You can make an estimate of Zopa’s income, by starting with one per cent charged on all loans. So that looks like £2,500,000. And to that you can add about a £100 for each successful loan.
But this is probably a lot less than Barclays or another big bank, would make by lending a quarter of a billion.
So possibly Zopa is really only an irritant in the hide of the big banks.
On the other hand, Zopa is a company that lives without the cost structure that any bank feels it must have.
So if they ignore Zopa, the banks will live to regret it. But they won’t live very long in their current bloated and top-heavy forms.
The reason is simple.
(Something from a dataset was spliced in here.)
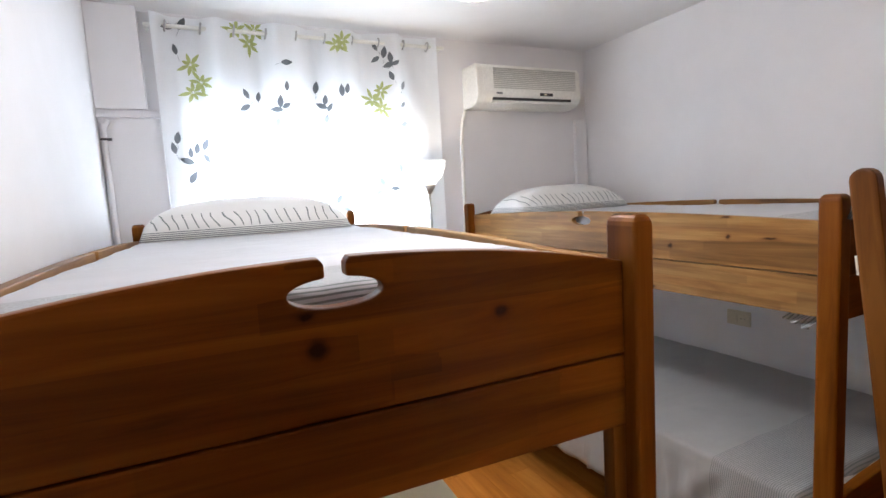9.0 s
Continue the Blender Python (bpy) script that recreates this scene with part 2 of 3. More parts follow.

Zopa’s financial model appeals to both lenders and borrowers and is very simple. So all the discontent, that many feel about the banks, has found a home.
My only worry about Zopa is that politicians legislate against social lending to protect their shareholdings in LloydsTSB and RBS.
Zopa Start Processing Early
I check my Zopa account every morning when I get up.
At 6:30 this morning, I had £121.91 on offer, with 27 offers totally £2630 being processed.
Now at 7:30, it’s £221.91 and 26 (£2530)
So someone has already said, that a proposed loan shouldn’t be approved.
Zopa’s Bad Debts
I watch the bad debts I accumulate on Zopa very carefully.
At the end of 2011, I had 11 bad contracts, who owed me a total of 408.24 on a sum invested of about £40,000. That’s just under one percent.
Not quite a year later, I have 17 bad contracts, owing £428.39. But my book has grown to just under £90,000. That’s now less than half of one percent.
I do suspect this reduction is due to Zopa’s checking of clients getting better as the year’s roll on. In fact, of the 17 contracts in default, 3 date from 2008, 8 from 2009, 6 from 2010 and none from the last two years.
But also two of my older bad debts have been paid off. Does this mean that Zopa has a good collection system or do people want to protect their credit ratings? It could be a bit of both. Sadly someone could have died and probate has come through.